What we learned from last year’s e-filing process
In 2016, ACA reporting was brand new. Companies had little idea of how the IRS would run the e-filing process, how to complete the forms involved, and how to navigate the e-filing website.
Unfortunately, the IRS was facing just as much uncertainty, leading to even more problems than originally expected. The website often was taken offline without notice or explanation, errors no one had planned for popped up, and true information was flagged as false.
Most employers experienced at least one of these issues. It was confusing, frustrating, and largely inconvenient. The worst part? This year may not be much better. Even with the current administration actively working to repeal the ACA, the filing process is still in place, most likely without many new fixes to old problems. To help you through this process, we’ve put together some of the must-know information for e-filing.
The process: File, fix errors, and file again
Even if everything were to run smoothly from start to finish, e-filing is a complex process.

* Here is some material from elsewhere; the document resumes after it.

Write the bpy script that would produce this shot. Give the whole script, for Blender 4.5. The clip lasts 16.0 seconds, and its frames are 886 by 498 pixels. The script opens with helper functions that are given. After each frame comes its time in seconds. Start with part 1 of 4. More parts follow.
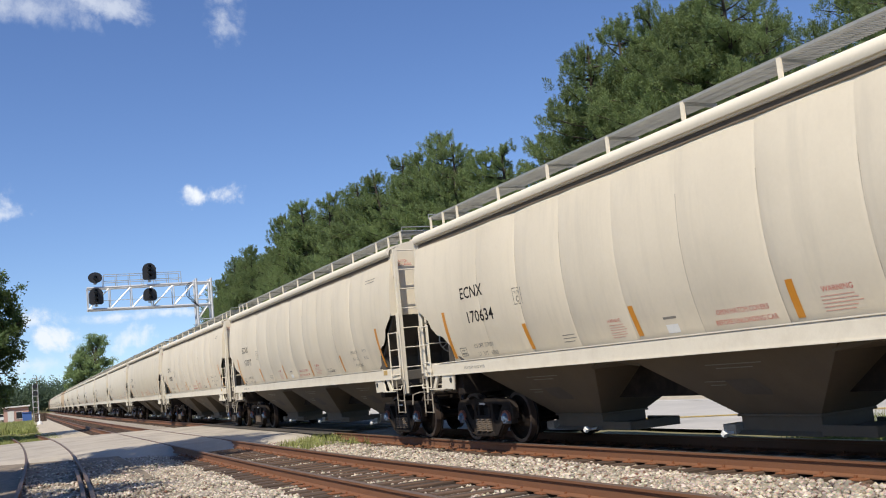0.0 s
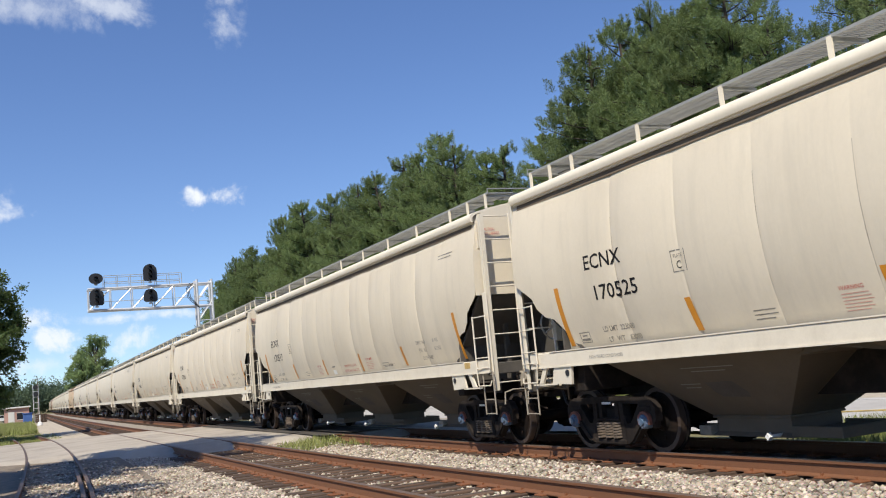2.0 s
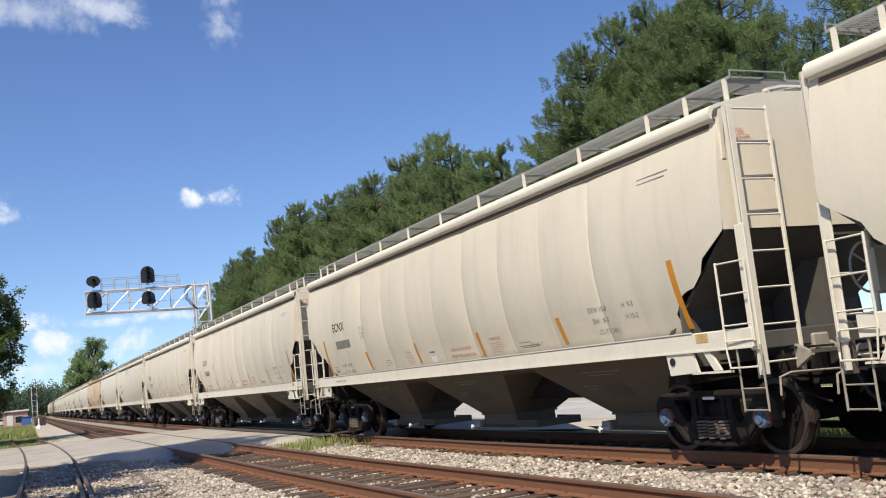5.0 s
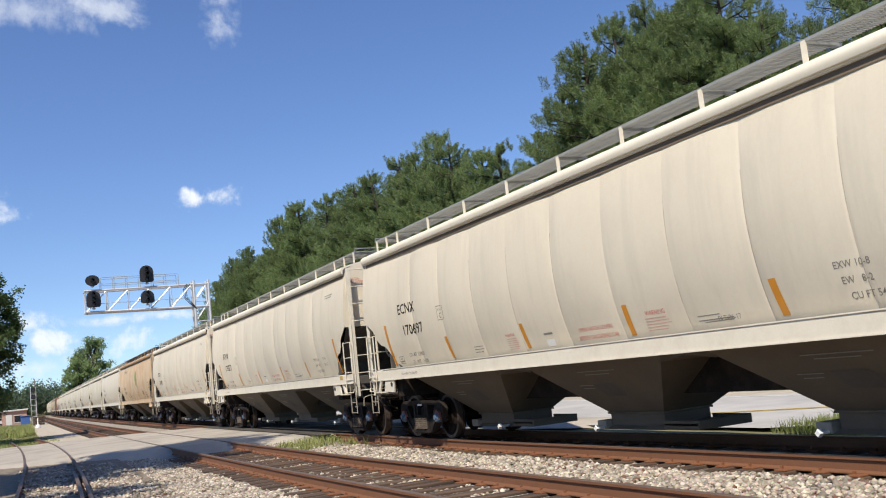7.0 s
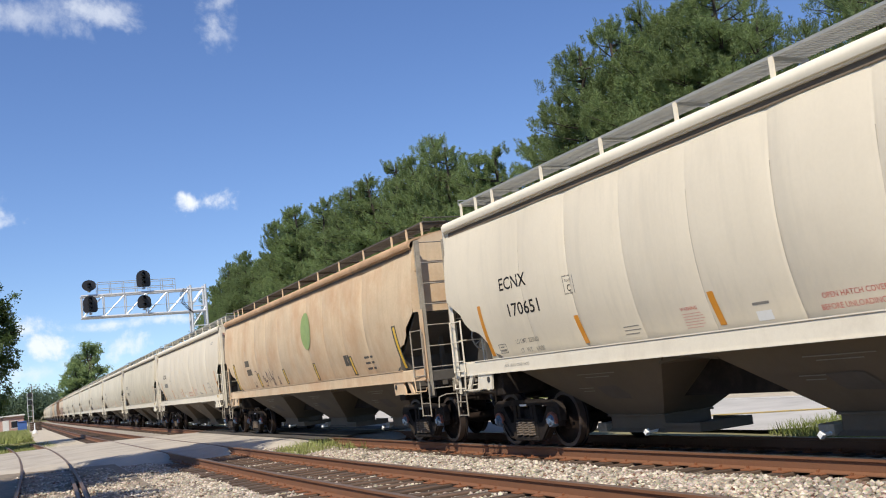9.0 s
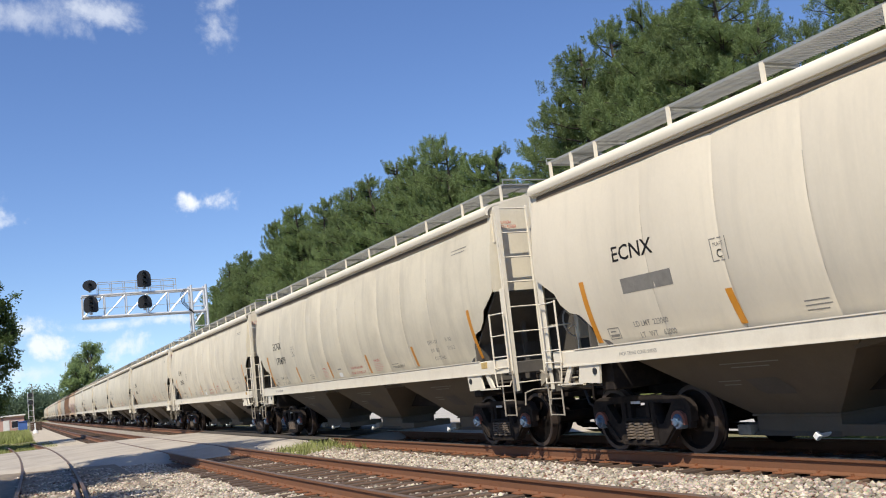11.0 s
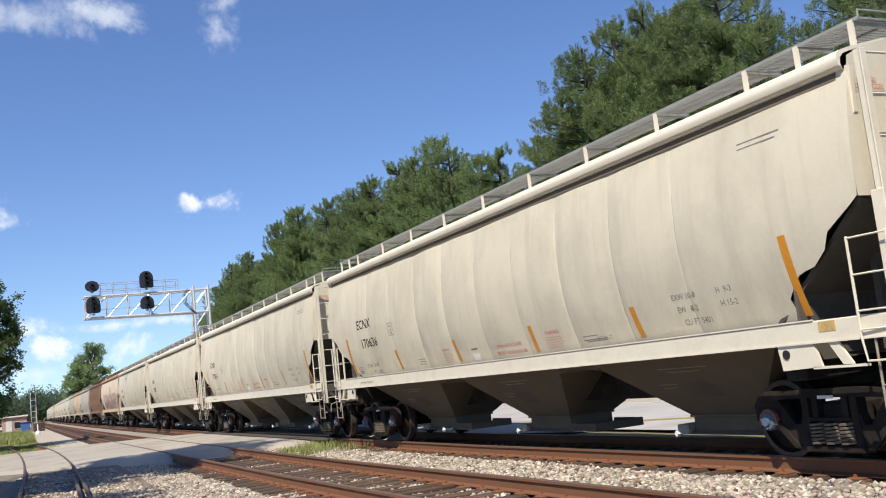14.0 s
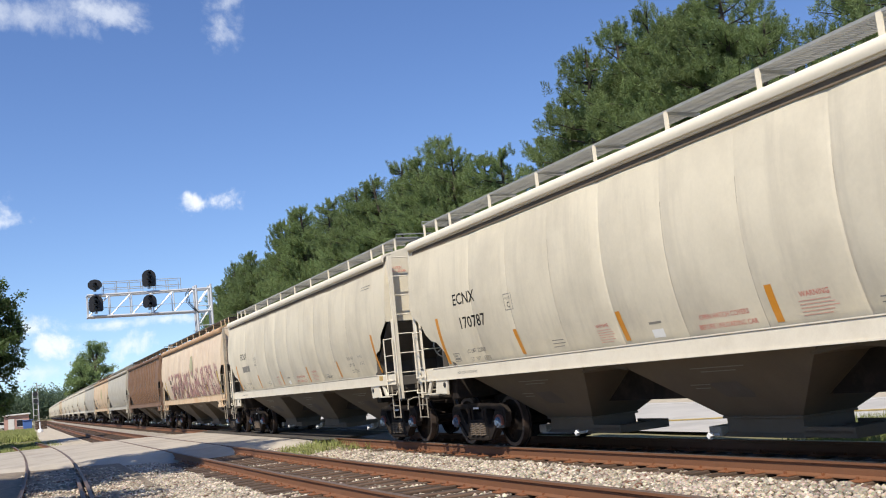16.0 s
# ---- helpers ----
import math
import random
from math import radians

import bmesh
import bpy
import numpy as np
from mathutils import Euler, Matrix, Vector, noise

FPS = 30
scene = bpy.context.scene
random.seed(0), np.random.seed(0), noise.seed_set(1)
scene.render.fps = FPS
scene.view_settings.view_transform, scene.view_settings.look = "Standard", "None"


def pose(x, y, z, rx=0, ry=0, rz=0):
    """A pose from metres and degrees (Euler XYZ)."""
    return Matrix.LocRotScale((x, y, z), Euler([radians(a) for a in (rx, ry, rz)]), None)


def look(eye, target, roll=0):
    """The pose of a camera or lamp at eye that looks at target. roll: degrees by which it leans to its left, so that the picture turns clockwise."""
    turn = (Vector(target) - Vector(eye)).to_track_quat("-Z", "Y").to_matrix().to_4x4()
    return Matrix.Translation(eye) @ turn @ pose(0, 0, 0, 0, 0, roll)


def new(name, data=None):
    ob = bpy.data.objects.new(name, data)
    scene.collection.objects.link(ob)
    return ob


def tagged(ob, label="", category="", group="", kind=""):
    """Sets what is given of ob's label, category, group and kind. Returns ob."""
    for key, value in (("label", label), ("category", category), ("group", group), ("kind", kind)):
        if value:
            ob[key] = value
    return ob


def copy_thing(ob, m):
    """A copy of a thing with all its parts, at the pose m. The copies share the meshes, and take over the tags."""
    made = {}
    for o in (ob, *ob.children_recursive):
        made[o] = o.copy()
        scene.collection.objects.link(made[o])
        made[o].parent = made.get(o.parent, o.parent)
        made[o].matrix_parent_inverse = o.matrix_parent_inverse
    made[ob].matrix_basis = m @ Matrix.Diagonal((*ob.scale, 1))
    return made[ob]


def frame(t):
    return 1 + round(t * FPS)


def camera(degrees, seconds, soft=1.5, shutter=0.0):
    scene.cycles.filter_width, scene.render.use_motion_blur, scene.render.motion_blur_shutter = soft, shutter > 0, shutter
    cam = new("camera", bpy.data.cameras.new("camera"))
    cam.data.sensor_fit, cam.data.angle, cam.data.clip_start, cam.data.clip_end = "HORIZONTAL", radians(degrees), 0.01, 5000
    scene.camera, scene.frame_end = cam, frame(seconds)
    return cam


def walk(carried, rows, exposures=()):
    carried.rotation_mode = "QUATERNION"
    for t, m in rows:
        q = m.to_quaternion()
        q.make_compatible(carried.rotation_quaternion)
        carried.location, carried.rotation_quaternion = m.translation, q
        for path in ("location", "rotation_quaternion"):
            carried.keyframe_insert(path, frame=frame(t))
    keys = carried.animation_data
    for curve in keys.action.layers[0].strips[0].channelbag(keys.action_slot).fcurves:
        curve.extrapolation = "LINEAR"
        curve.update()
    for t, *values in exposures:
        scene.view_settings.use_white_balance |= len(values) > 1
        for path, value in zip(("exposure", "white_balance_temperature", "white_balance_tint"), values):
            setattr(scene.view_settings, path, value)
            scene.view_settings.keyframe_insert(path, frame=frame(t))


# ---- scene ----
import functools

CAM_ROWS = [
    (0.0, 97.20, 5.52, -24.43), (0.5, 97.26, 5.50, -24.42), (1.0, 97.26, 5.53, -24.42), (1.5, 97.28, 5.50, -24.42),
    (2.0, 97.28, 5.46, -24.40), (2.5, 97.29, 5.45, -24.40), (3.0, 97.32, 5.48, -24.37), (3.5, 97.32, 5.51, -24.40),
    (4.0, 97.33, 5.74, -24.42), (6.5, 97.15, 6.08, -24.50), (7.0, 97.18, 6.02, -24.53), (7.5, 97.22, 6.07, -24.56),
    (8.0, 97.27, 6.23, -24.63), (8.5, 97.37, 6.32, -24.65), (9.0, 97.37, 6.29, -24.68), (11.5, 97.42, 6.20, -24.64),
    (12.0, 97.47, 6.28, -24.55), (12.5, 97.52, 6.33, -24.50), (13.0, 97.48, 6.27, -24.54), (13.5, 97.43, 6.29, -24.52),
    (14.0, 97.44, 6.27, -24.52), (14.5, 97.46, 6.21, -24.43), (15.0, 97.43, 6.23, -24.35), (15.5, 97.42, 6.15, -24.35),
    (16.0, 97.47, 5.96, -24.40)]
cam = camera(49.75, 16.0, soft=1.1)
EYE = (0.0, 0.0, 1.441)
walk(cam, [(t, pose(*EYE, a, b, c)) for t, a, b, c in CAM_ROWS], ((0.0, -0.05), (2.5, 0.0), (9.0, 0.03), (16.0, 0.10)))

# ---- world, sun, exposure ----
SUN = Vector((-0.62, -0.55, 1.0)).normalized()


def build_world():
    w = bpy.data.worlds.new("sky")
    scene.world = w
    w.use_nodes = True
    nt = w.node_tree
    nt.nodes.clear()
    N, K = nt.nodes.new, nt.links.new
    out, bg = N("ShaderNodeOutputWorld"), N("ShaderNodeBackground")
    sky = N("ShaderNodeTexSky")
    sky.sky_type, sky.sun_disc = "NISHITA", False
    sky.sun_elevation = math.asin(SUN.z)
    sky.sun_rotation = math.atan2(SUN.x, SUN.y) % (2 * math.pi)
    sky.air_density, sky.dust_density, sky.ozone_density = 1.0, 0.0, 3.5
    bg.inputs["Strength"].default_value = 0.146
    tc = N("ShaderNodeTexCoord")
    nrm = N("ShaderNodeVectorMath")
    nrm.operation = "NORMALIZE"
    K(tc.outputs["Generated"], nrm.inputs[0])
    up = N("ShaderNodeVectorMath")
    up.operation = "ADD"
    K(nrm.outputs[0], up.inputs[0])
    up.inputs[1].default_value = (0, 0, 0.05)
    K(up.outputs[0], sky.inputs["Vector"])

    def cloud(direction, squash, radius, seed, density, scale):
        sub = N("ShaderNodeVectorMath")
        sub.operation = "SUBTRACT"
        K(nrm.outputs[0], sub.inputs[0])
        sub.inputs[1].default_value = Vector(direction).normalized()
        sc = N("ShaderNodeVectorMath")
        sc.operation = "MULTIPLY"
        K(sub.outputs[0], sc.inputs[0])
        sc.inputs[1].default_value = squash
        ln = N("ShaderNodeVectorMath")
        ln.operation = "LENGTH"
        K(sc.outputs[0], ln.inputs[0])
        nz = N("ShaderNodeTexNoise")
        nz.noise_dimensions = "4D"
        nz.inputs["W"].default_value = seed
        nz.inputs["Scale"].default_value = scale
        nz.inputs["Detail"].default_value = 7
        nz.inputs["Roughness"].default_value = 0.62
        nz.inputs["Distortion"].default_value = 0.25
        K(nrm.outputs[0], nz.inputs["Vector"])
        n2 = N("ShaderNodeMath")
        n2.operation = "MULTIPLY_ADD"
        K(nz.outputs["Fac"], n2.inputs[0])
        n2.inputs[1].default_value, n2.inputs[2].default_value = 3.6, -1.0
        a = N("ShaderNodeMath")
        a.operation = "MULTIPLY_ADD"
        K(ln.outputs["Value"], a.inputs[0])
        a.inputs[1].default_value = -1.25 / radius
        K(n2.outputs[0], a.inputs[2])
        r = N("ShaderNodeMapRange")
        r.interpolation_type = "SMOOTHSTEP"
        K(a.outputs[0], r.inputs["Value"])
        r.inputs["From Min"].default_value, r.inputs["From Max"].default_value = 0.0, 0.95
        r.inputs["To Max"].default_value = density
        return r.outputs["Result"]

    parts = [cloud((.190, .962, .1965), (1, 1, 2.6), .055, 1.0, 1.0, 34), cloud((.208, .909, .362), (1.6, 1, 1), .065, 2.0, .6, 17),
             cloud((.03, .929, .372), (1, 1, 2.2), .085, 3.0, .5, 16), cloud((.095, .922, .378), (1, 1, 2.6), .065, 3.6, .6, 17), cloud((.003, .982, .186), (1, 1, 1.5), .05, 4.0, .7, 26),
             cloud((.044, .997, .066), (.9, 1, 1.8), .045, 5.0, .9, 40), cloud((.028, .996, .083), (1, 1, 1.8), .035, 5.5, .75, 40), cloud((.105, .992, .083), (.6, 1, 4.0), .04, 6.0, .75, 30),
             cloud((.155, .986, .085), (.7, 1, 4.0), .04, 6.4, .7, 30), cloud((.117, .992, .060), (1, 1, 1.6), .035, 7.0, .7, 40), cloud((.03, .997, .042), (.5, 1, 3), .05, 9.0, .5, 30)]
    total = parts[0]
    for p in parts[1:]:
        m = N("ShaderNodeMath")
        m.operation = "MAXIMUM"
        K(total, m.inputs[0])
        K(p, m.inputs[1])
        total = m.outputs[0]
    mix = N("ShaderNodeMix")
    mix.data_type = "RGBA"
    K(total, mix.inputs["Factor"])
    tint = N("ShaderNodeHueSaturation")
    tint.inputs["Saturation"].default_value, tint.inputs["Hue"].default_value = 1.12, 0.511
    K(sky.outputs[0], tint.inputs["Color"])
    K(tint.outputs["Color"], mix.inputs["A"])
    mix.inputs["B"].default_value = (6.6, 6.9, 7.3, 1)
    K(mix.outputs["Result"], bg.inputs["Color"])
    K(bg.outputs[0], out.inputs["Surface"])
    ld = bpy.data.lights.new("sun", "SUN")
    ld.energy, ld.angle, ld.color = 5.5, radians(0.53), (1.0, 0.92, 0.785)
    lamp = new("sun", ld)
    lamp.matrix_world = look(SUN * 200, (0, 0, 0))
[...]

For companies using an intelligent solution like SyncStream, the process begins by pre-validating the information that will be sent to the IRS, and ensuring it is all correct. If pre-validation errors exist, the IRS will notify you and ask you to fix the error.
Once through the pre-validation phase, the information gets filed with the IRS, and you receive a receipt ID. The data will then go through the IRS validation process. If any information is incorrect, you must go back to the beginning, find the error, fix it, and start again with pre-validation. Once all errors are removed and the data passes validation, the e-filing is accepted, and reporting is complete. The chart below gives a detailed explanation of the process:
In many cases, it is entirely possible to go through several rounds of editing errors. These edits are often hard to make without an intelligent solution, which will point you directly toward the mishap. Without a solution, you could be stuck sorting through hundreds of 1095-Cs to find an error that you missed during your first attempt at filing.
The problems: Unknown errors, bad information, and missing websites
Unfortunately, this process depends on the IRS. If its side of the equation isn’t running completely up to speed, you could have other issues. This was the case last year, and there’s no telling what might be improved – or not – this year.
Last year, the IRS faced three major problems: errors it hadn’t anticipated, incorrect information on its end, and the seemingly random removal of the ACA e-filing website, without explanation, by the IRS.
The most common of these issues were the nonexistent error codes. Because the system was so new, many errors turned up that the IRS wasn’t expecting. Hyphens or commas wouldn’t register with the system, and would be sent back as “rejected,” but with an error code that didn’t match any on record. These errors could be frustrating to sort out, as it took a lot of back-and-forth with the IRS to determine where things may have actually gone wrong.
In other cases, correct information (such as Social Security numbers) would be submitted, only to be rejected because it didn’t match the (incorrect) information that the IRS had. In this case, filing could never be completed—the Social Security numbers would never match up, and the forms would continue to come back with perpetual errors.
In the third case, the AIR Program for IRS ACA e-filing would simply become inaccessible without warning—whether for repairs, because it was receiving too much information, or due to other unknown errors—making it impossible to complete filing for long periods of time.
The solution: File early
The big lesson learned from all of this? Filing can take a lot of time, even if you’ve kept the best records in the world. If you haven’t already, start now to ensure that, even in the face of IRS problems or overlooked mistakes, you can finish the process on time (by March 31) and escape penalties. The ACA may be on its way toward repeal, but that hasn’t happened yet. In the meantime, it’s better to file early and ensure proper, timely compliance.